Photography (and video for that matter) in war, conflict or tragedy will always be emotionally charged because it is disturbing in it’s self and doubly so because we are in the position of a mute observer. Add to that a political charge or bias and the role of the war photographer can become incendiary. Does this mean we should be shielded from it? I don’t know but I do know it should be objective and not politically motivated - of course it never will.
Do I want or need to see the bodies of political figures? Again I don’t know - but I’ve seen River Phoenix’s corpse. I’ve seen Marilyn Monroe’s. I’ve seen Michael Jackson’s - blown up to fill the front page of OK magazine. The BBC posted the audio recording of the 911 call for Michael Jackson’s death on their website. Similarly much of the imagery coming out of Japan after the tsunami was horrific - and again featured in giant colour slideshows on the BBC website. Need I even mention the people jumping from the Twin Towers on an endless loop of international news?

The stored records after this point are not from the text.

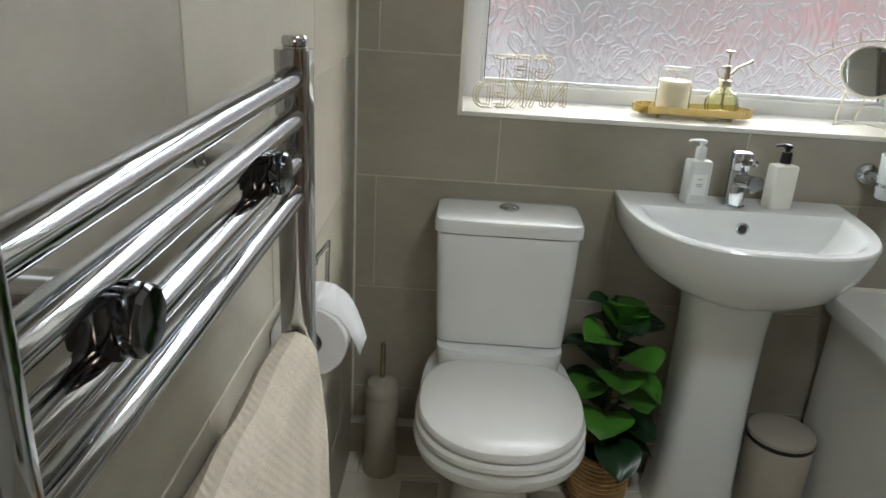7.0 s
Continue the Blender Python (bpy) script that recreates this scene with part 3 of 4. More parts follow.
def towel(name, label, material, y0, y1, bar_z, front, back, gap, thick, seed, slant=0.0, folds=9, depth=0.008, flare=0.0, back_gap=0.05, crease=0.0):
    """Cloth over a bar: local path goes up the back, over the bar and down the front."""
    rng = random.Random(seed)
    root_bm = bmesh.new()
    nu, nv = 54, 46
    ph = [rng.uniform(0, 6.28) for _ in range(4)]
    grid = []
    for i in range(nu + 1):
        u = i / nu
        y = y0 + (y1 - y0) * u
        row = []
        fr = front * (1 - slant * (1 - u)) + (0.012 + 0.02 * crease) * math.sin(7 * u + ph[0])
        for j in range(nv + 1):
            v = j / nv
            if v < 0.36:
                k = v / 0.36
                d = (1 - k) * back
                z, x = bar_z - d, RX - gap - (back_gap - gap) * min(1, d / 0.06)
                s = -1
            elif v < 0.46:
                a = math.pi * (1 - (v - 0.36) / 0.10)
                z, x = bar_z + gap * math.sin(a), RX + gap * math.cos(a)
                d, s = 0, 0
            else:
                d = (v - 0.46) / 0.54 * fr
                z, x = bar_z - d, RX + gap
                s = 1
            amp = depth * min(1, d / 0.12)
            w = math.sin(folds * u * 2 * math.pi + ph[1] + 1.6 * math.sin(5 * d + ph[2])) + 0.6 * math.sin(folds * 2.3 * u * 2 * math.pi + ph[3] + 9 * d)
            w += crease * (math.sin(31 * u + 17 * d + ph[0]) + math.sin(57 * u - 11 * d + ph[2]) * math.sin(19 * d + 9 * u))
            x += (s if s else 0.3) * (amp * (0.75 + 0.5 * w) if s >= 0 else 0.004 * w) + (flare * (0.1 + 0.95 * u) * (d / max(fr, 0.01)) ** 0.8 if s > 0 else 0)
            yy = y + 0.006 * math.sin(11 * d + ph[2] + 4 * u) * min(1, d / 0.1)
            row.append((x, yy, z + 0.003 * math.sin(23 * u + ph[0])))
        grid.append(row)
    loft(root_bm, grid, False, False, closed=False)
    root = part(name, root_bm, material)
    so = root.modifiers.new("thick", "SOLIDIFY")
    so.thickness, so.offset = thick, 1
    hem = bmesh.new()
    loft(hem, [[(p[0] + 0.0035, p[1], p[2]) for p in r[-4:]] for r in grid], False, False, closed=False)
    h = part("hem", hem, material, root)
    sh = h.modifiers.new("thick", "SOLIDIFY")
    sh.thickness, sh.offset = thick + 0.004, 1
    return tagged(root, label, "towel")


towel("towel_cream", "cream textured bath towel folded over the chrome radiator bar", TOWEL_CREAM, 2.735, 3.235, 0.878, 0.25, 0.22, 0.018, 0.009, 4, slant=-0.32, folds=2, depth=0.006, flare=0.012)
towel("towel_beige", "beige hand towel bunched behind the radiator bar", TOWEL_CREAM, 2.73, 2.92, 0.774, 0.10, 0.32, 0.022, 0.009, 9, folds=3, depth=0.010)
towel("towel_grey", "dark grey bath towel hanging in folds from the radiator", TOWEL_GREY, 2.725, 3.235, 0.50, 0.40, 0.17, 0.02, 0.011, 7, slant=-0.14, folds=5, depth=0.016, flare=0.045, crease=0.5)

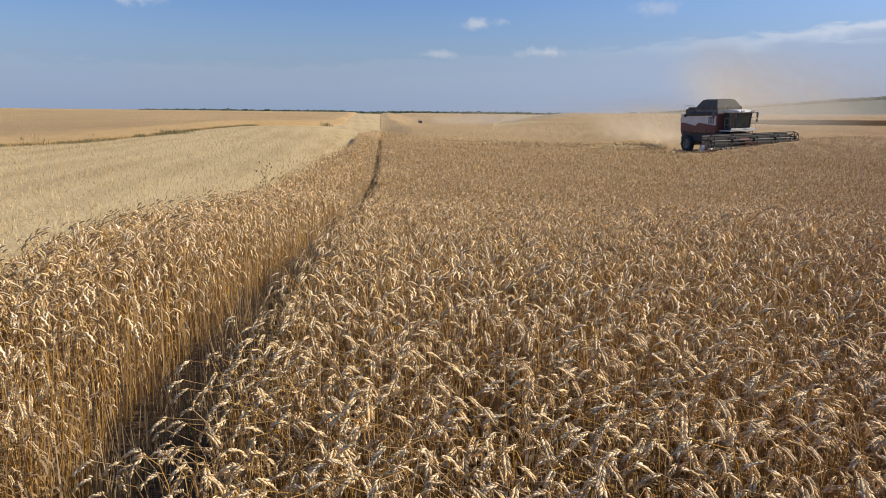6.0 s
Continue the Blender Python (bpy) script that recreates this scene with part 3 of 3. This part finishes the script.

Like I say I’m not sure whether I think it’s our duty to absorb this stuff or just another form of rubbernecking - but I do believe we have to be honest about our motives in showing (or not showing) these images. Is it to feel the reality of these situations we are not personally experiencing more acutely - or to sell papers, to drive propaganda or to shield us from the truth?
Either way the photographer - be that professional or otherwise - is surely still one of the most important components of news reportage, yet so rarely acknowledged.